Das visuelle Konzept ist immer eine Zusammenarbeit zwischen Christian, Thomas und mir. Schon früh spricht man über Stimmungen, Drehorte und Rhythmus. Bei dem Hamburg-"Tatort" erzählen wir eine zusammenhängende, komplexe Geschichte über mehrere Folgen. Die Herausforderung besteht darin, einen Erzählstil zu entwickeln, der die verschiedenen Folgen zusammenschweißt. Christian, Thomas und ich haben schon bei Folge 2 intensiv zusammengearbeitet, daher wussten wir genau, was wir von einander zu erwarten haben. Und wir kannten die Welt von Nick Tschiller sehr gut. Sehr wichtig für die Umsetzung des visuellen Stils sind auch meine engsten Mitarbeiter, mein Oberbeleuchter Stefan Peters, mein Kameraassistent Gregor Grieshaber und mein KeyGrip Lukasz Wyszkowski, denen ich für den kreativen Input und die Unterstützung sehr dankbar bin.

Was muss man bei der Abbildung eines Actionhelden beachten?

Ich versuche in der fotografischen Gestaltung immer Raum zu lassen für ein Geheimnis. Ich arbeite gerne mit Dunkelheit und glaube, dass sich dadurch Assoziationsräumen für den Zuschauer öffnen. Man muss genau ausloten, wann man wie viel von unserem Helden sieht. Ob unsere Figur etwas zu verbergen hat, oder uns ihre Seele öffnet, das hat natürlich Einfluss auf die fotografische Herangehensweise. Es geht darum einen Rhythmus zu finden, zwischen heroischer Darstellung und menschlicher Fehlbarkeit, zwischen Stärke und Schwäche, zwischen eindeutig und geheimnisvoll, zwischen sichtbar und unsichtbar.

Haben Sie Vorbilder, die Ihre Bildsprache für den Actionfilm beeinflussen?

Ich kann meine Einflüsse nicht an einer bestimmten Quelle festmachen. In meiner Vorbereitung schaue ich sehr viele Filme, untersuche verschiede Stimmungen in Szenen und Sequenzen, die mir besonders gefallen. Manchmal sehe ich auch ein Foto in einem Bildband, beobachte eine besondere Lichtsituation beim Autofahren und denke, dass das für diese oder jene Szene in dem Film, den ich gerade mache, total gut passen würde.

Wie bringt man als Kameramann Hamburg am besten zur Geltung?

Man wartet, bis die Sonne scheint (lacht).

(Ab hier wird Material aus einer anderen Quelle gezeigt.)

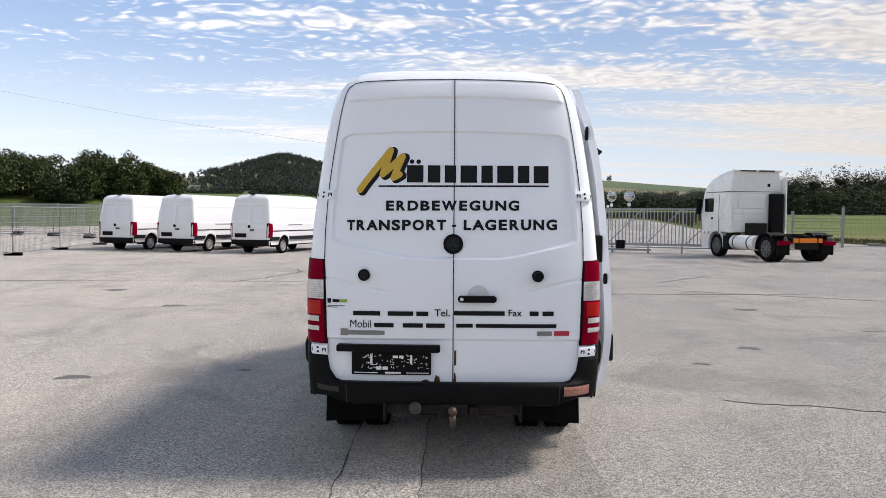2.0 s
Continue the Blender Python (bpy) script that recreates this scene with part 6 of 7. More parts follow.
def site_fence():
    """Mobile wire fence panels on rubber feet, beside the parked vans."""
    P = [(-17.3, 23.4), (-17.8, 28.0), (-18.4, 32.8), (-18.6, 37.2)]
    Q = [(-36.0, 45.0), (-32.6, 47.0), (-29.4, 48.4), (-26.2, 46.9), (-23.2, 45.6)]
    R = [(-31.0, 44.2), (-27.9, 45.6), (-25.0, 44.6), (-21.8, 42.7), (-19.2, 41.2)]
    for a, b in list(zip(P, P[1:])) + list(zip(Q, Q[1:])) + list(zip(R, R[1:])):
        e = thing("site_fence_panel", "galvanised mobile wire fence panel on rubber feet", "fence", "mobile fence panels")
        za, zb = height(*a), height(*b)
        bm = bmesh.new()
        for (x, y), z in ((a, za), (b, zb)):
            cyl(bm, (x, y, z), (x, y, z + 2.0), 0.021, seg=8)
        for h in (0.12, 1.98):
            cyl(bm, (*a, za + h), (*b, zb + h), 0.019, seg=8)
        part("frame", bm, GALV, e)
        mesh_panel("wire_mesh", (*a, za), (*b, zb), 1.97, 0.13, e, 0.006, 0.12, 0.24, GALV)
        for x, y in (a, b):
            boxpart("foot", x - 0.34, x + 0.34, y - 0.11, y + 0.11, height(x, y), height(x, y) + 0.13, FOOTM, e, "", 0.02)
    fence_run([spot(-46, 68), spot(-34, 67.5), spot(-26, 67.5), spot(-17, 66.5)], 1.9, 2.9, "boundary_fence", "galvanised wire fence behind the parked vans", 0.11, 0.014, 0.045, GALV)
    e = thing("barrier_gate", "open galvanised tube gate frame", "gate")
    bm = bmesh.new()
    a, b = (-17.3, 44.5), (-15.2, 43.0)
    for x, y in (a, b):
        cyl(bm, (x, y, height(x, y)), (x, y, height(x, y) + 1.9), 0.035, seg=8)
    for h in (0.25, 1.85):
        cyl(bm, (*a, height(*a) + h), (*b, height(*b) + h), 0.03, seg=8)
    cyl(bm, (*a, height(*a) + 0.25), (*b, height(*b) + 1.85), 0.025, seg=8)
    part("frame", bm, GALV, e)


site_fence()


def sliding_gate():
    """A long galvanised cantilever gate with bars and diagonal braces, standing open."""
    e = thing("sliding_gate", "long galvanised sliding gate with upright bars, standing open", "gate")
    a, b = Vector((7.45, 34.9, 0)), Vector((14.6, 29.9 + 2.4, 0))
    u = (b - a).normalized()
    L = (b - a).length
    n = Vector((-u.y, u.x, 0))
    z0, z1 = 0.42, 2.12

    def beam(name, p, q, w, label=""):
        bm = bmesh.new()
        d = (q - p).normalized()
        s1 = n * w / 2
        s2 = d.cross(n).normalized() * w / 2
        r = [[bm.verts.new(c + s1 * i + s2 * j) for i, j in ((-1, -1), (1, -1), (1, 1), (-1, 1))] for c in (p, q)]
        for k in range(4):
            bm.faces.new((r[0][k], r[0][(k + 1) % 4], r[1][(k + 1) % 4], r[1][k]))
        bm.faces.new(r[0][::-1]), bm.faces.new(r[1])
        return part(name, bm, GALV, e, label)

    Z = lambda v: Vector((0, 0, v))
    beam("bottom_rail", a + Z(z0), b + Z(z0), 0.12)
    beam("top_rail", a + Z(z1), b + Z(z1), 0.08)
    beam("lower_beam", a + Z(0.28), a + u * L + Z(0.28), 0.05)
    k = 0
    while k * 0.165 < L:
        p = a + u * k * 0.165
        beam("gate_bar", p + Z(z0), p + Z(z1), 0.045 if k % 11 else 0.09)
        k += 1
    for i in range(4):
        s = i * 1.82
        if s + 1.75 < L:
            beam("brace", a + u * (s + 0.1) + Z(z0), a + u * (s + 1.75) + Z(z1), 0.05)
    for s in (0.35, 2.05, 3.6):
        beam("foot", a + u * s + Z(0.0), a + u * s + Z(0.42), 0.09)
    beam("foot_beam", a + u * 0.1 + Z(0.16), a + u * 2.2 + Z(0.16), 0.1)
    p = a + u * 0.75 - n * 0.16
    boxpart("gate_motor", p.x - 0.2, p.x + 0.2, p.y - 0.14, p.y + 0.14, 0.22, 0.62, BLACKPL, e, "black gate motor box", 0.03)
    beam("end_post", a - u * 0.12 + Z(0.0), a - u * 0.12 + Z(2.2), 0.11)
    bm = bmesh.new()
    bmesh.ops.create_uvsphere(bm, u_segments=12, v_segments=8, radius=0.07, matrix=Matrix.Translation(a + u * 0.1 + Z(2.24)))
    part("warning_lamp", bm, SPRITE, e, "small pale warning lamp")
    for (x, y), h in (((20.3, 37.4), 2.3), ((17.6, 37.2), 2.1), ((15.6, 37.6), 2.2)):
        boxpart("gate_post", x - 0.06, x + 0.06, y - 0.06, y + 0.06, 0.0, h, GALV, e, "", 0.01)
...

Hamburg ist ganz besonders, Orte die man sonst vergeblich sucht – in Hamburg sind sie selbstverständlich. Die Stadt hat eine sehr außergewöhnliche Atmosphäre, die Thomas Freudenthal durch die Auswahl der Orte sehr gut verdichtet hat. Meine Aufgabe beim Dreh besteht darin, diese Orte mit dem richtigen Licht zu füllen.

Haben Sie die Dreharbeiten zur 4. Folge "Fegefeuer", die nahezu komplett während der Nacht stattfanden, besonders herausgefordert?

Für mich ist es immer fantastisch, in der Nacht zu arbeiten, denn die Gestaltungsmöglichkeiten mit Licht sind viel größer. Man kann den Szenen einen Stempel aufdrücken, Stimmungen erzeugen, mit Farben und Effekten arbeiten. Am Tag ist man vor allem bei Außenaufnahmen vom Hamburger Wettergott abhängig, das Licht ändert sich ständig, man hat keine Zeit, auf das perfekte Licht zu warten. Nachts können mein Team und ich ganz genau herausarbeiten, was man wie sehen soll. Das kann sehr aufwendig sein. Bei einer Szene unter der A7 haben wir 80 Lampen eingesetzt um ein sehr großes Set zu beleuchten. So können wir die Stimmung einer Szene genau kontrollieren und steuern.

Arbeiten Sie für einen Fernsehfilm anders als für einen Kinofilm?

Eigentlich nicht. Aber im Kino gehe ich gerne noch einen Schritt weiter, denn ich weiß, dass die Nuancen von Dunkelheit, Farben und Kontrast besser zu steuern sind und ich relativ sicher sein kann, dass diese Nuancen auch beim Zuschauer ankommen. Wie genau der Fernsehzuschauer sein TV-Gerät eingestellt hat, kann ich nicht kontrollieren. Aber das Fernsehen und das Kino haben sich inhaltlich wie formal sehr stark angenähert. Das spannende am TV ist, dass man viel längere Geschichten erzählen kann, viel komplexere Figuren entwickeln kann, die im Kino so nicht funktionieren können.